■ **Requirement**: Reproduce all the entries precisely.

■ **Clips as scene scripts**:
--
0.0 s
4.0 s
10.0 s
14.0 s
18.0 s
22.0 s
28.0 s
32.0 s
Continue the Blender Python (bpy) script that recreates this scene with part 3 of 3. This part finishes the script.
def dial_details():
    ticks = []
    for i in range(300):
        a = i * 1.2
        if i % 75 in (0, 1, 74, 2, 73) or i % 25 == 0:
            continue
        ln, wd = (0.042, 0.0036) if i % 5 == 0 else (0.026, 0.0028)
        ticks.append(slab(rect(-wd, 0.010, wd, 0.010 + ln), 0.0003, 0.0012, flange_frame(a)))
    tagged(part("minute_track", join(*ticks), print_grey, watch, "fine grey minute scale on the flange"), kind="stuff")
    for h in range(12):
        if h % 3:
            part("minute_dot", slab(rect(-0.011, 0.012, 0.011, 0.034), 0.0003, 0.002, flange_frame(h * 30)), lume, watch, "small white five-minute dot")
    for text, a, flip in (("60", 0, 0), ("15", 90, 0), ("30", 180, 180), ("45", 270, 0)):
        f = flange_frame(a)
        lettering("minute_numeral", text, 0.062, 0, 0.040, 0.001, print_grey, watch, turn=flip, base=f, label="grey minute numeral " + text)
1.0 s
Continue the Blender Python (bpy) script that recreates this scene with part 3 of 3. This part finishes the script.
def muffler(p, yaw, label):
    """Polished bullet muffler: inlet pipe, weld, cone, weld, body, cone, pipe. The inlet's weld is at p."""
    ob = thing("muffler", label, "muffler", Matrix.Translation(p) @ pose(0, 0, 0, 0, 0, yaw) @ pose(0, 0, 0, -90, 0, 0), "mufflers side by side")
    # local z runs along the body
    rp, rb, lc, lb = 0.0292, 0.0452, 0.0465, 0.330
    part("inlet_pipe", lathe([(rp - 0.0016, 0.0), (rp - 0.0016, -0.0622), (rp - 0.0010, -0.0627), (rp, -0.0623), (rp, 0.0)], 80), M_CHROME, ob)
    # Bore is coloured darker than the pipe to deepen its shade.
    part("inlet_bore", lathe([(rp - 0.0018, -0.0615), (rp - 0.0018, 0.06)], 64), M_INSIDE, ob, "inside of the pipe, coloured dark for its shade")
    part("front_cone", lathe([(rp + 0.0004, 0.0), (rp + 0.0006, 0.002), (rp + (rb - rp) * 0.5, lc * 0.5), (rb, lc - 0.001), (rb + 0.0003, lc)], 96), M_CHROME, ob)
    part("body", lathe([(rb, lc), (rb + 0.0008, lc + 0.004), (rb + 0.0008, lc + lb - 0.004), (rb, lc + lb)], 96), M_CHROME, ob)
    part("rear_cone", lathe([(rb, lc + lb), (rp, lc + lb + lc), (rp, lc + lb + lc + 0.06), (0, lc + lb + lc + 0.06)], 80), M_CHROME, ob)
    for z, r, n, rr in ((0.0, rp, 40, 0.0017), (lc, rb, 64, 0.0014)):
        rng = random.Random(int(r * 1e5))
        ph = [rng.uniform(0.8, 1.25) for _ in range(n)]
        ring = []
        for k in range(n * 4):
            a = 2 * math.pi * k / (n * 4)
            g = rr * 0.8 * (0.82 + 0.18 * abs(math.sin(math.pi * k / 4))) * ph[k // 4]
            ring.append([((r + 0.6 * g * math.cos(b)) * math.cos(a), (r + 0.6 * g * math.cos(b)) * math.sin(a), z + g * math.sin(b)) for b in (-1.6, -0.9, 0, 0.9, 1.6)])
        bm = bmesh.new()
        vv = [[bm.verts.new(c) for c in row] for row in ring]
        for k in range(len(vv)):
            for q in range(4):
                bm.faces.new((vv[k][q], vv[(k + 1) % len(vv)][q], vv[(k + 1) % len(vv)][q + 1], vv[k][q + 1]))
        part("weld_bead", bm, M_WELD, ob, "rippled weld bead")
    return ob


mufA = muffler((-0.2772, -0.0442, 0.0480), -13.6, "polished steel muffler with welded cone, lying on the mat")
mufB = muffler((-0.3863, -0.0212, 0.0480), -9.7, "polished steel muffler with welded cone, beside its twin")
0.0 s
--
■ **Exercise output**:
0.0 s
4.0 s
10.0 s
14.0 s
18.0 s
22.0 s
28.0 s
32.0 s
Continue the Blender Python (bpy) script that recreates this scene with part 3 of 3. This part finishes the script.
def dial_details():
    ticks = []
    for i in range(300):
        a = i * 1.2
        if i % 75 in (0, 1, 74, 2, 73) or i % 25 == 0:
            continue
        ln, wd = (0.042, 0.0036) if i % 5 == 0 else (0.026, 0.0028)
        ticks.append(slab(rect(-wd, 0.010, wd, 0.010 + ln), 0.0003, 0.0012, flange_frame(a)))
    tagged(part("minute_track", join(*ticks), print_grey, watch, "fine grey minute scale on the flange"), kind="stuff")
    for h in range(12):
        if h % 3:
            part("minute_dot", slab(rect(-0.011, 0.012, 0.011, 0.034), 0.0003, 0.002, flange_frame(h * 30)), lume, watch, "small white five-minute dot")
    for text, a, flip in (("60", 0, 0), ("15", 90, 0), ("30", 180, 180), ("45", 270, 0)):
        f = flange_frame(a)
        lettering("minute_numeral", text, 0.062, 0, 0.040, 0.001, print_grey, watch, turn=flip, base=f, label="grey minute numeral " + text)
1.0 s
Continue the Blender Python (bpy) script that recreates this scene with part 3 of 3. This part finishes the script.
def muffler(p, yaw, label):
    """Polished bullet muffler: inlet pipe, weld, cone, weld, body, cone, pipe. The inlet's weld is at p."""
    ob = thing("muffler", label, "muffler", Matrix.Translation(p) @ pose(0, 0, 0, 0, 0, yaw) @ pose(0, 0, 0, -90, 0, 0), "mufflers side by side")
    # local z runs along the body
    rp, rb, lc, lb = 0.0292, 0.0452, 0.0465, 0.330
    part("inlet_pipe", lathe([(rp - 0.0016, 0.0), (rp - 0.0016, -0.0622), (rp - 0.0010, -0.0627), (rp, -0.0623), (rp, 0.0)], 80), M_CHROME, ob)
    # Bore is coloured darker than the pipe to deepen its shade.
    part("inlet_bore", lathe([(rp - 0.0018, -0.0615), (rp - 0.0018, 0.06)], 64), M_INSIDE, ob, "inside of the pipe, coloured dark for its shade")
    part("front_cone", lathe([(rp + 0.0004, 0.0), (rp + 0.0006, 0.002), (rp + (rb - rp) * 0.5, lc * 0.5), (rb, lc - 0.001), (rb + 0.0003, lc)], 96), M_CHROME, ob)
    part("body", lathe([(rb, lc), (rb + 0.0008, lc + 0.004), (rb + 0.0008, lc + lb - 0.004), (rb, lc + lb)], 96), M_CHROME, ob)
    part("rear_cone", lathe([(rb, lc + lb), (rp, lc + lb + lc), (rp, lc + lb + lc + 0.06), (0, lc + lb + lc + 0.06)], 80), M_CHROME, ob)
    for z, r, n, rr in ((0.0, rp, 40, 0.0017), (lc, rb, 64, 0.0014)):
        rng = random.Random(int(r * 1e5))
        ph = [rng.uniform(0.8, 1.25) for _ in range(n)]
        ring = []
        for k in range(n * 4):
            a = 2 * math.pi * k / (n * 4)
            g = rr * 0.8 * (0.82 + 0.18 * abs(math.sin(math.pi * k / 4))) * ph[k // 4]
            ring.append([((r + 0.6 * g * math.cos(b)) * math.cos(a), (r + 0.6 * g * math.cos(b)) * math.sin(a), z + g * math.sin(b)) for b in (-1.6, -0.9, 0, 0.9, 1.6)])
        bm = bmesh.new()
        vv = [[bm.verts.new(c) for c in row] for row in ring]
        for k in range(len(vv)):
            for q in range(4):
                bm.faces.new((vv[k][q], vv[(k + 1) % len(vv)][q], vv[(k + 1) % len(vv)][q + 1], vv[k][q + 1]))
        part("weld_bead", bm, M_WELD, ob, "rippled weld bead")
    return ob


mufA = muffler((-0.2772, -0.0442, 0.0480), -13.6, "polished steel muffler with welded cone, lying on the mat")
mufB = muffler((-0.3863, -0.0212, 0.0480), -9.7, "polished steel muffler with welded cone, beside its twin")
0.0 s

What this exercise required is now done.